Let's start by import the requests library and passing the tables to the primary_key_detection endpoint:

import requests

primary_keys = requests.post(
    'http://localhost:8000/primary_key_detection',
    json={
        'tables': tables
    }
).json()

This will return a list of primary keys in the format indicated above.

Similarly, we can obtain the list of foreign key candidates:

foreign_keys = requests.post(
    'http://localhost:8000/foreign_key_detection',
    json={
        'tables': tables
    }
).json()

Finally, we can try to solve a column mapping problem to obtain the list of columns which are more likely to have participated in the generation of one column which we are interested in.

For example, let's try to solve the column mapping problem for the quantityInStock column from the products table:

column_mappings = requests.post(
    'http://localhost:8000/column_mapping',
    json={
        'tables': tables,
        'target_table': {
            'name': 'products'
        },
        'target_field': 'quantityInStock'
    }
).json()

The result will be a JSON indicating the column mapping for the requested field:

{
    'target_table': {
        'name': 'products'
    },
    'target_field': 'quantityInStock',
    'column_mappings': [
        {
            'table': {
                'name': 'orderdetails',
                'path': 'datatracer_demo/classicmodels/orderdetails.csv'
            },
            'field': 'orderLineNumber'
        }
    ]
}

Once we have all of this, we can try to update the metadata JSON with the new contents by passing each output to the update_metadata endpoint.

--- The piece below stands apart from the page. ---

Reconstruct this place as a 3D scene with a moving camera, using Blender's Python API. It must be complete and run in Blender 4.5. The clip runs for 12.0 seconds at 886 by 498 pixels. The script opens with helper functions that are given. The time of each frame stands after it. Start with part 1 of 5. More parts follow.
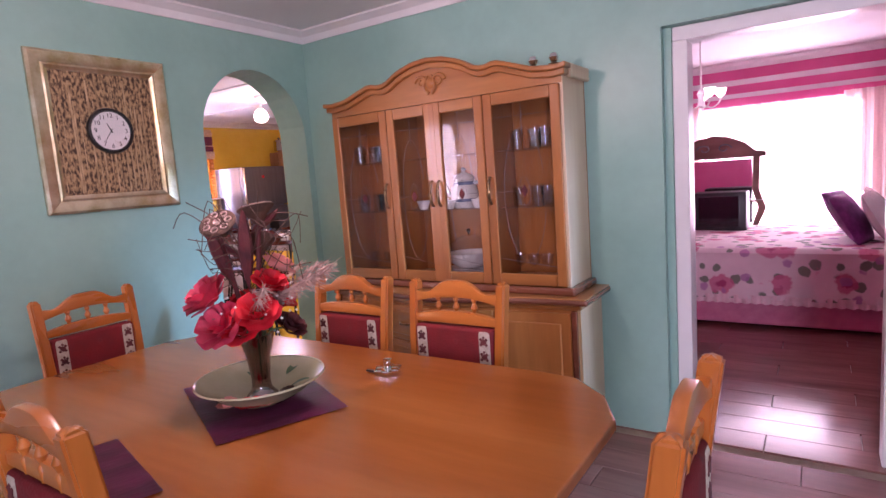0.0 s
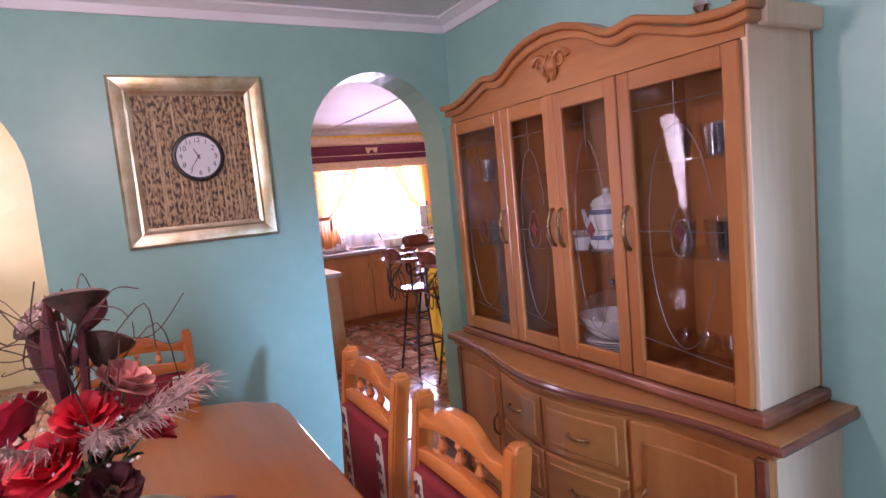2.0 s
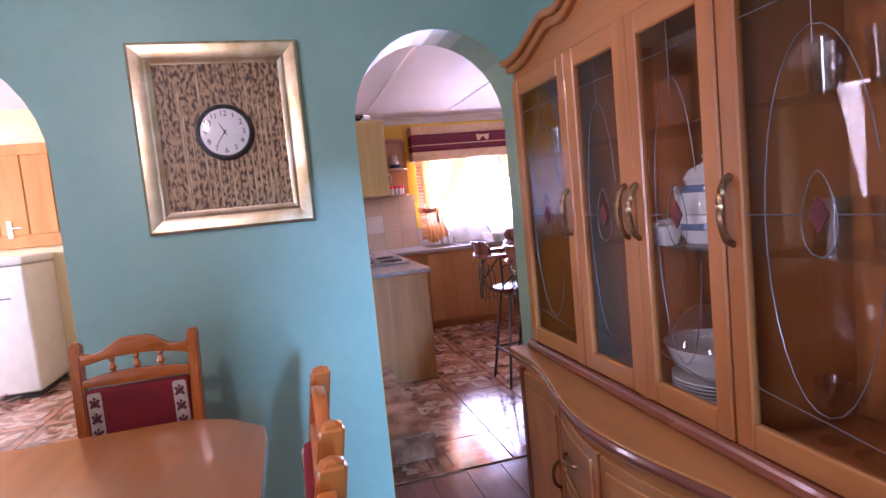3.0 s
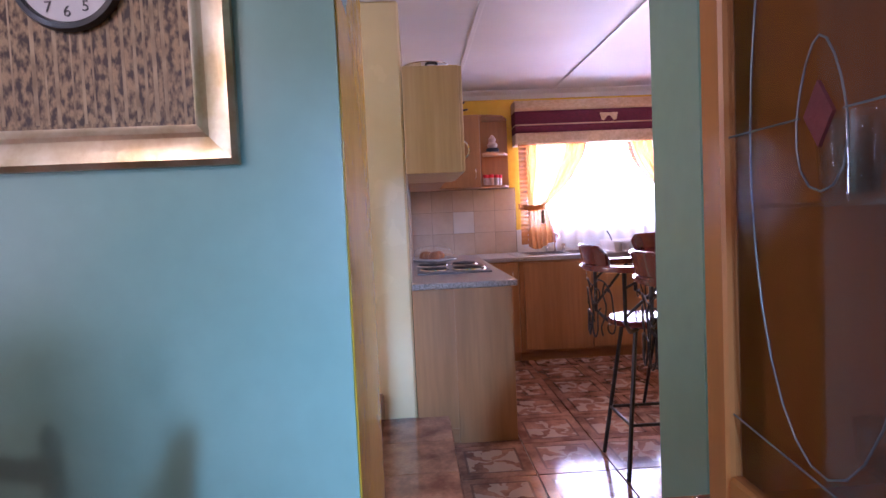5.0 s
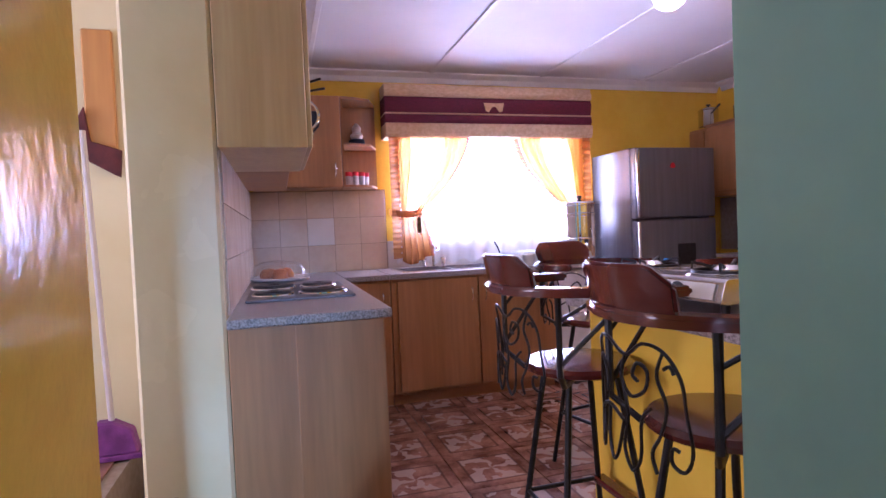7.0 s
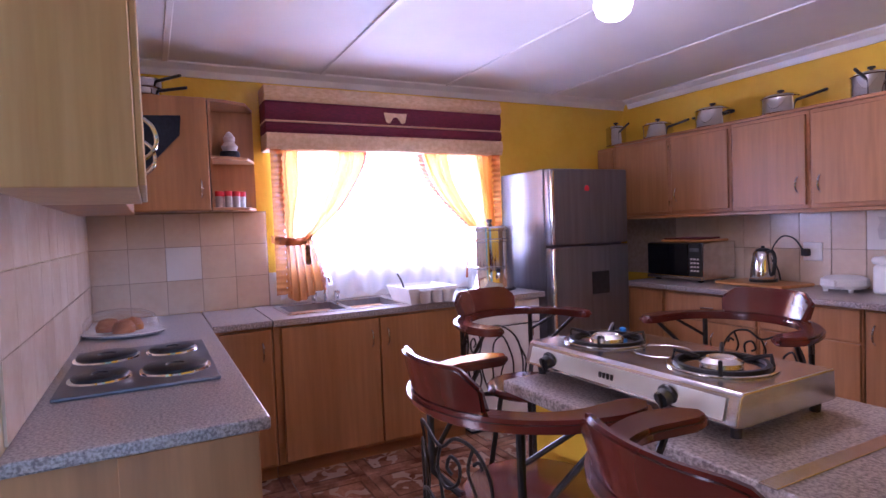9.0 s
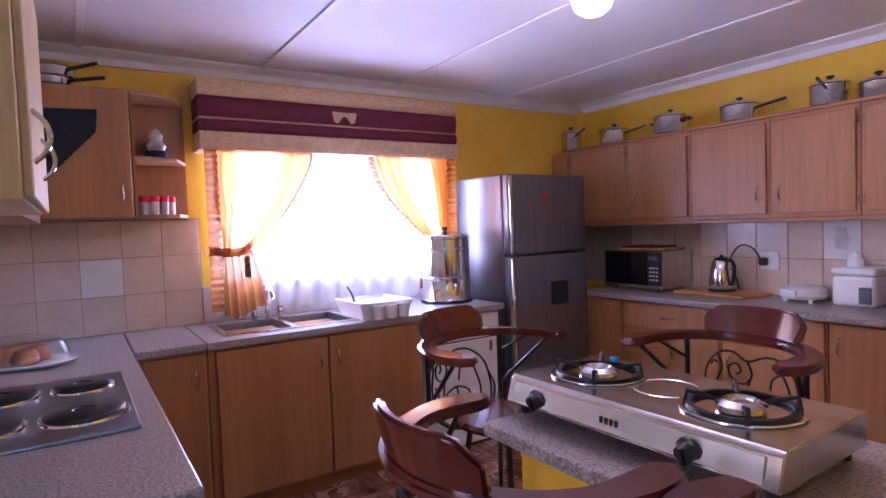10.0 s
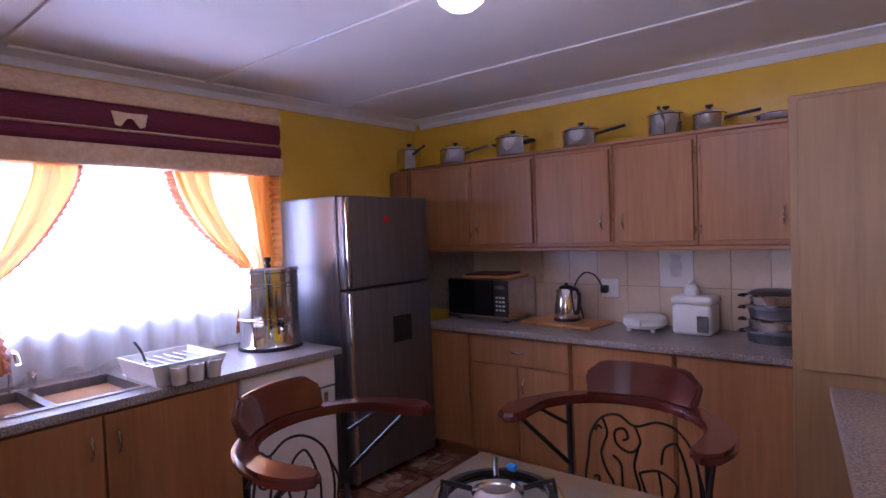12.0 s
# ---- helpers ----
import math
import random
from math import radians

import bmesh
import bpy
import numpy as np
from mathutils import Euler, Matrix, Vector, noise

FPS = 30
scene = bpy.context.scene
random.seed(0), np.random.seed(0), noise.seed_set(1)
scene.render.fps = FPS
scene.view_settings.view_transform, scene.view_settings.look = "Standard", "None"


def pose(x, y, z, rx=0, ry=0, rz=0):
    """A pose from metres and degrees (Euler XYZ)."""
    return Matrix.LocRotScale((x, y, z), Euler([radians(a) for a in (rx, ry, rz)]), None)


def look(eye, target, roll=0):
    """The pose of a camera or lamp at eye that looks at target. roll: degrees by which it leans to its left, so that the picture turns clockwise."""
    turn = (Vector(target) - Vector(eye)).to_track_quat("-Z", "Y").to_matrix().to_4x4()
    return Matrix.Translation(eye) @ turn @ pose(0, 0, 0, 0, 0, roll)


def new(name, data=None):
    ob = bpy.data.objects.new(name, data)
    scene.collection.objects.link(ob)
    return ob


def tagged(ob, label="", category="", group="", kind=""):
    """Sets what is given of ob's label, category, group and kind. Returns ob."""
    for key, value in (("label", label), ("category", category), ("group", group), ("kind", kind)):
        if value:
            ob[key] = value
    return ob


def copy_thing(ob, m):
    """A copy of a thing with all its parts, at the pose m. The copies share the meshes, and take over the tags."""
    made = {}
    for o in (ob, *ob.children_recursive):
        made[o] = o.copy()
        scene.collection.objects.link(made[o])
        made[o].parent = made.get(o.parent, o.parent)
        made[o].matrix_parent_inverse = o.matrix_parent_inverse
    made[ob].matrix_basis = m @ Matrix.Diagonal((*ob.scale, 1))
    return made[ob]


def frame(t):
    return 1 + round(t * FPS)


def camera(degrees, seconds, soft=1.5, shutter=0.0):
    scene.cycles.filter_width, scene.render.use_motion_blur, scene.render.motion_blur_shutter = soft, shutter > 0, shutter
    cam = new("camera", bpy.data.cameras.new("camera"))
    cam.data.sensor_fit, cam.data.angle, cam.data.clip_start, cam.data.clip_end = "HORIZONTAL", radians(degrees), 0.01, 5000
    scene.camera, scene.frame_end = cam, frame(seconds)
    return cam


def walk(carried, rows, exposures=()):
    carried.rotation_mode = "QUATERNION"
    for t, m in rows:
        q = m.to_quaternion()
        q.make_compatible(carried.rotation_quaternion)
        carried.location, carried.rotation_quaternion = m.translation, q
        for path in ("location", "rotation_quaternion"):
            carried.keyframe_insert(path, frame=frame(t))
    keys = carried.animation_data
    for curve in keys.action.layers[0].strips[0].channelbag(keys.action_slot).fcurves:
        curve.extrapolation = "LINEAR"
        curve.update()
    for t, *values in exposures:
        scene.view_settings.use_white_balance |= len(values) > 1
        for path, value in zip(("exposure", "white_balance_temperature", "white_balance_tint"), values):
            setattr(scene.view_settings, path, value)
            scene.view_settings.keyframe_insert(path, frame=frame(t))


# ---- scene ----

For example, let's add the column mappings obtained as a lineage constraint:

metadata_dict = metadata.data

metadata_dict = requests.post(
    'http://localhost:8000/update_metadata',
    json={
        'metadata': metadata_dict,
        'update': column_mappings
    }
).json()

After this, the metadata_dict variable will contain the metadata dictionary with a new constraint entry indicating the relationships previously discovered by the column mapping endpoint.